WHAT TO PRODUCE ->
Return all of the data exactly, with nothing left out but the pictures.

SUPPLIED DATA ->
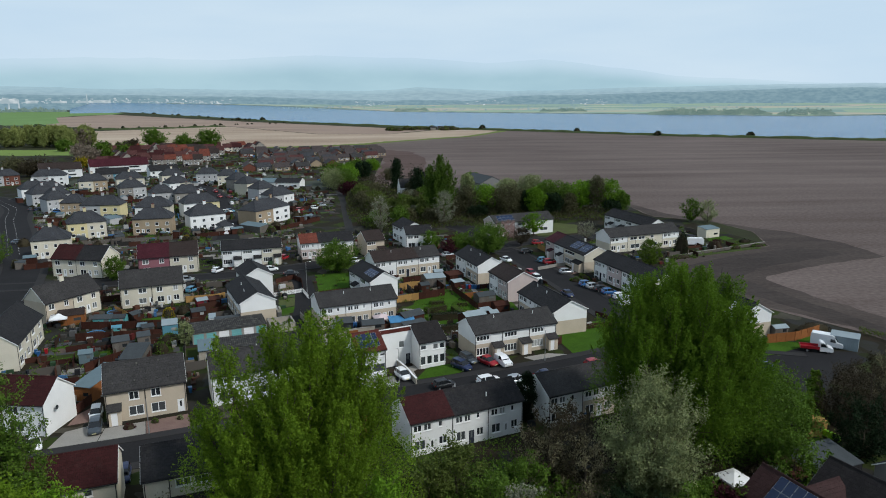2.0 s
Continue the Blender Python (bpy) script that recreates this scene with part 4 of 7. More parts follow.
# ---- nearer houses ----
def terrace(label, x, y, ang, L, D, units, **k):
    return house(label, x, y, ang, L, D, units, **{"rise": 1.95, **k})


BW = lambda n, roof=T_GREY, front="m", low=BEIGE, up=WHITE: [(1, low, up, roof, front)] * n  # noqa: E731
g_ter = "terraced houses"
terrace("terraced row of beige and white houses with porches", 19.46, 128.72, 19.5, 17.2, 7.3, BW(3), vents=((-0.2, -0.25), (0.28, -0.3)), group=g_ter)
terrace("end terrace with dark roof, white gable over beige wall", 31.1, 143.0, -73.5, 16.0, 7.5, BW(2, T_DARK, "n"), vents=((0.0, -0.3), (-0.3, -0.2)), group=g_ter)
terrace("short terrace with a pinkish gable and brown roof", 26.4, 164.4, -73.5, 10.8, 7.7, [(1, WHITE, WHITE, T_BROWN, "n"), (1, PINKISH, PINKISH, T_BROWN, "n")], group=g_ter)
terrace("white and beige terrace with dark tiled roof", 20.3, 182.6, -73.5, 15.8, 7.5, [(1, WHITE, WHITE, T_DARK, "n"), (1, BEIGE, WHITE, T_DARK, "n")], vents=((-0.2, -0.3), (0.2, -0.3)), group=g_ter)
terrace("beige and white terraced row with grey roof", -10.9, 147.9, 20.5, 16.9, 7.6, BW(3, T_GREY, "n"), vents=((-0.15, -0.3), (0.2, -0.3)), group=g_ter)
terrace("end house with dark roof, white gable above beige", -34.4, 154.8, -67.0, 17.0, 7.4, BW(2, T_DARK, "n"), vents=((-0.1, -0.4), (0.2, -0.5)), group=g_ter)
terrace("white house with brown trimmed gable", -37.4, 173.6, -67.0, 10.0, 7.0, BW(2, T_DARK, "n", WHITE), barge=UPVC, group=g_ter)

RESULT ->
2.0 s
Continue the Blender Python (bpy) script that recreates this scene with part 4 of 7. More parts follow.
# ---- nearer houses ----
def terrace(label, x, y, ang, L, D, units, **k):
    return house(label, x, y, ang, L, D, units, **{"rise": 1.95, **k})


BW = lambda n, roof=T_GREY, front="m", low=BEIGE, up=WHITE: [(1, low, up, roof, front)] * n  # noqa: E731
g_ter = "terraced houses"
terrace("terraced row of beige and white houses with porches", 19.46, 128.72, 19.5, 17.2, 7.3, BW(3), vents=((-0.2, -0.25), (0.28, -0.3)), group=g_ter)
terrace("end terrace with dark roof, white gable over beige wall", 31.1, 143.0, -73.5, 16.0, 7.5, BW(2, T_DARK, "n"), vents=((0.0, -0.3), (-0.3, -0.2)), group=g_ter)
terrace("short terrace with a pinkish gable and brown roof", 26.4, 164.4, -73.5, 10.8, 7.7, [(1, WHITE, WHITE, T_BROWN, "n"), (1, PINKISH, PINKISH, T_BROWN, "n")], group=g_ter)
terrace("white and beige terrace with dark tiled roof", 20.3, 182.6, -73.5, 15.8, 7.5, [(1, WHITE, WHITE, T_DARK, "n"), (1, BEIGE, WHITE, T_DARK, "n")], vents=((-0.2, -0.3), (0.2, -0.3)), group=g_ter)
terrace("beige and white terraced row with grey roof", -10.9, 147.9, 20.5, 16.9, 7.6, BW(3, T_GREY, "n"), vents=((-0.15, -0.3), (0.2, -0.3)), group=g_ter)
terrace("end house with dark roof, white gable above beige", -34.4, 154.8, -67.0, 17.0, 7.4, BW(2, T_DARK, "n"), vents=((-0.1, -0.4), (0.2, -0.5)), group=g_ter)
terrace("white house with brown trimmed gable", -37.4, 173.6, -67.0, 10.0, 7.0, BW(2, T_DARK, "n", WHITE), barge=UPVC, group=g_ter)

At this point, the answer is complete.